The Miami Dolphins are coming off of an 11-6 season that saw them knocked out of the playoffs after just one game for the second year in a row.

Now, head coach Mike McDaniel and company have a decision to make at quarterback with Tua Tagovailoa entering the final season of his rookie deal – a fifth-year option worth $23.17 million.

While the Dolphins have a number of options to proceed with Tagovailoa, The Athletic’s Mike Sando provided one that hasn’t been discussed much – training him.
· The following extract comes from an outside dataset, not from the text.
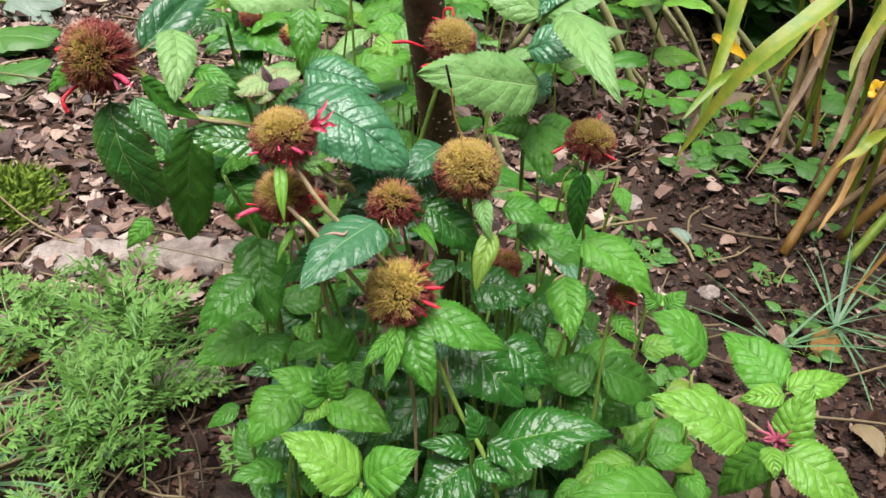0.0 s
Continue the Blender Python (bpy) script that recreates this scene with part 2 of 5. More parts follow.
def calyx_material(name, root, body, tooth):
    n = Nodes(name)
    sep = n.add("SeparateXYZ", {0: n.add("UVMap").outputs[0]})
    along = sep.outputs[1]
    obj = n.coords()
    r = n.add("ObjectInfo").outputs["Random"]
    isl = n.add("NewGeometry").outputs["Random Per Island"]
    t = n.math("ADD", along, n.math("MULTIPLY", n.math("SUBTRACT", n.math("ADD", r, isl), 1.0), 0.16))
    col = n.ramp(t, [(0.10, root), (0.50, body), (0.72, body), (0.90, tooth)])
    g = n.noise(900.0, 3.0, obj)
    col = n.mix(n.math("MULTIPLY", g, 0.45), col, n.mix(0.5, col, rgb(*tooth)))
    ribs = n.math("SINE", n.math("MULTIPLY", sep.outputs[0], 94.2))
    col = n.mix(n.math("MULTIPLY", n.math("MAXIMUM", ribs, 0.0), 0.25), col, n.mix(0.45, col, rgb(0.06, 0.012, 0.008)))
    col = n.mix(n.math("MULTIPLY", n.math("GREATER_THAN", n.noise(420.0, 3.0, obj), 0.62), 0.22), col, rgb(*tooth))
    n.set(Base_Color=col, Roughness=0.42, Normal=n.bump(n.math("ADD", ribs, g), 0.5, 0.0003), Specular_IOR_Level=0.45)
    n.translucent(col, 0.10)
    return n.mat


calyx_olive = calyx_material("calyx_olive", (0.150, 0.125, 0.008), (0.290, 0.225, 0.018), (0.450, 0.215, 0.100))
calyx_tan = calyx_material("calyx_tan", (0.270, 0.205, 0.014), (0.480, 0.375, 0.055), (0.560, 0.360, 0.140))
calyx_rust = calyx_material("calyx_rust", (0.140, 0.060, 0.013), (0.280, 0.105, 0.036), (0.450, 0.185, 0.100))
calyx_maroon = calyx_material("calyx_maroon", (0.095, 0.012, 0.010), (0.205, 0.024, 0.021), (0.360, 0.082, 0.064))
core_mat = plain_material("flower_core", [(0.3, (0.030, 0.014, 0.005)), (0.7, (0.070, 0.034, 0.012))], 200, 0.7, 0.0005, 900)
red_mat = plain_material("red_corolla", [(0.3, (0.480, 0.006, 0.018)), (0.7, (0.720, 0.030, 0.060))], 250, 0.28, 0.0003, 1500, 0.5, 0.18)
pink_mat = plain_material("pink_corolla", [(0.3, (0.560, 0.010, 0.070)), (0.7, (0.780, 0.085, 0.180))], 250, 0.25, 0.0003, 1500, 0.5, 0.15)
calyx_pink = plain_material("young_bract", [(0.3, (0.170, 0.020, 0.045)), (0.7, (0.420, 0.090, 0.150))], 300, 0.5, 0.0003, 1500, 0.4, 0.1)
hair_mat = plain_material("bract_hair", [(0.3, (0.130, 0.090, 0.030)), (0.7, (0.290, 0.270, 0.100))], 200, 0.6, 0.0002, 900, 0.3, 0.1)
paper_mat = plain_material("papery_bract", [(0.3, (0.190, 0.125, 0.045)), (0.7, (0.360, 0.265, 0.120))], 200, 0.5, 0.0002, 900, 0.3, 0.2)
char_mat = plain_material("charred_tip", [(0.3, (0.006, 0.005, 0.004)), (0.7, (0.016, 0.013, 0.011))], 300, 0.8, 0.0003, 900, 0.3)
stick_mat = plain_material("stick", [(0.3, (0.230, 0.140, 0.035)), (0.7, (0.420, 0.290, 0.090))], 150, 0.6, 0.0003, 900, 0.3)
petal_yellow = plain_material("yellow_petal", [(0.3, (0.700, 0.330, 0.005)), (0.7, (0.860, 0.520, 0.020))], 100, 0.4, 0.0003, 900, 0.4, 0.2)
scar_mat = plain_material("leaf_scar", [(0.3, (0.240, 0.130, 0.095)), (0.7, (0.430, 0.300, 0.240))], 400, 0.7, 0.0003, 1500, 0.3)


# ---- builders ----
PLACES = {}


def mesh_object(name, verts, faces, materials, parent=None, uvs=None, indices=None, smooth=True, label=""):
    """One mesh object from computed corners; with a parent, corners are in the world and are laid into its space."""
    me = bpy.data.meshes.new(name)
    off = PLACES.get(parent.name, Vector((0, 0, 0))) if parent is not None else Vector((0, 0, 0))
    me.from_pydata((np.array(verts, dtype=float) - np.array(off)).tolist(), [], faces)
    for m in (materials if isinstance(materials, (list, tuple)) else [materials]):
        me.materials.append(m)
    if uvs is not None:
        layer = me.uv_layers.new(name="UVMap")
        loops = np.empty(len(me.loops), dtype=np.int32)
        me.loops.foreach_get("vertex_index", loops)
        layer.data.foreach_set("uv", np.asarray(uvs, dtype=np.float32)[loops].ravel())
    if indices is not None:
        me.polygons.foreach_set("material_index", np.asarray(indices, dtype=np.int32))
    if smooth:
        me.polygons.foreach_set("use_smooth", np.ones(len(me.polygons), dtype=bool))
    me.update()
    ob = new(name, me)
    if parent is not None:
        ob.parent = parent
        PLACES[ob.name] = off
    if label:
        ob["label"] = label
    return ob


def thing(name, place, label, category, group="", kind=""):
    ob = new(name)
    ob.empty_display_size = 0.02
    ob.matrix_world = Matrix.Translation(place)
    ob.location = place
    PLACES[ob.name] = Vector(place)
    return tagged(ob, label, category, group, kind)


def spline(points, steps):
    """A smooth line through points (Catmull-Rom)."""
    p = [Vector(q) for q in points]
    p = [p[0] * 2 - p[1]] + p + [p[-1] * 2 - p[-2]]
    line = []
    for a, b, c, d in zip(p, p[1:], p[2:], p[3:]):
        for k in range(steps):
            t = k / steps
            line.append(0.5 * ((2 * b) + (c - a) * t + (2 * a - 5 * b + 4 * c - d) * t * t + (3 * b - a - 3 * c + d) * t ** 3))
    line.append(p[-2])
    return line


def tube(line, radii, sides=8, square=0.0):
    """Corners and faces of a tapering tube with closed ends."""
    verts, faces = [], []
    side = (line[1] - line[0]).orthogonal().normalized()
    for i, q in enumerate(line):
        ahead = (line[min(i + 1, len(line) - 1)] - line[max(i - 1, 0)]).normalized()
        side = (side - ahead * side.dot(ahead)).normalized()
        other = ahead.cross(side)
        for k in range(sides):
            a = 2 * math.pi * k / sides
            r = radii[i] * (1 + square * math.cos(4 * a))
            verts.append(q + side * (r * math.cos(a)) + other * (r * math.sin(a)))
    for i in range(len(line) - 1):
        for k in range(sides):
            j = (k + 1) % sides
            faces.append((i * sides + k, i * sides + j, (i + 1) * sides + j, (i + 1) * sides + k))
    faces.append(tuple(range(sides))[::-1])
    faces.append(tuple(range((len(line) - 1) * sides, len(line) * sides)))
    return verts, faces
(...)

In Sando’s column, he lays out three choices Miami could make with Tagovailoa which include allowing the quarterback to play out his fifth-year option or extending him now. However, the most palatable idea in Sando’s mind is for the Dolphins to trade Tagovailoa and sign Minnesota Vikings quarterback Kirk Cousins, who is set to be a free agent in March.

“Your upside with Tua certainly seems limited,” an exec told Sando. “So, let’s say you can trade him. I would be exploring, ‘OK, Tua, we can win games with, probably not winning a championship with. Kirk Cousins, we can win games with, probably not winning a championship with. But our resources are better spent on Cousins plus draft picks than they are on just Tua.”

Tagovailoa is coming off the best season in his career where he led the league in passing yards and set career highs in yards, touchdowns and completion percentage while playing in 17 games for the first time since entering the NFL.

“If you like Cousins and you can sign him to a three- or four-year deal and you can trade Tua for a couple of draft picks, that to me is a different type of path forward,” the same exec told Sando. “I don’t know if it is the best one. You really have to be in that building to know, but if you are looking for alternatives, there is a pretty good one.”

Cousins will be 36 when the 2024 NFL season begins, and he’s coming off a torn Achilles that has been a career-ending injury for a lot of players in the past. Betting on the veteran, who does have experience in the McDaniel-Kyle Shanahan system, to stay healthy and be as effective as he has been into his late 30s or early 40s is a high-risk proposition.

At this point, it seems like too much of a gamble, and if the reports of Cousins looking for $90 million guaranteed over the next two years are to be believed, the Dolphins might be better off sticking the year out and seeing what Tagovailoa can do in his third season in the offense.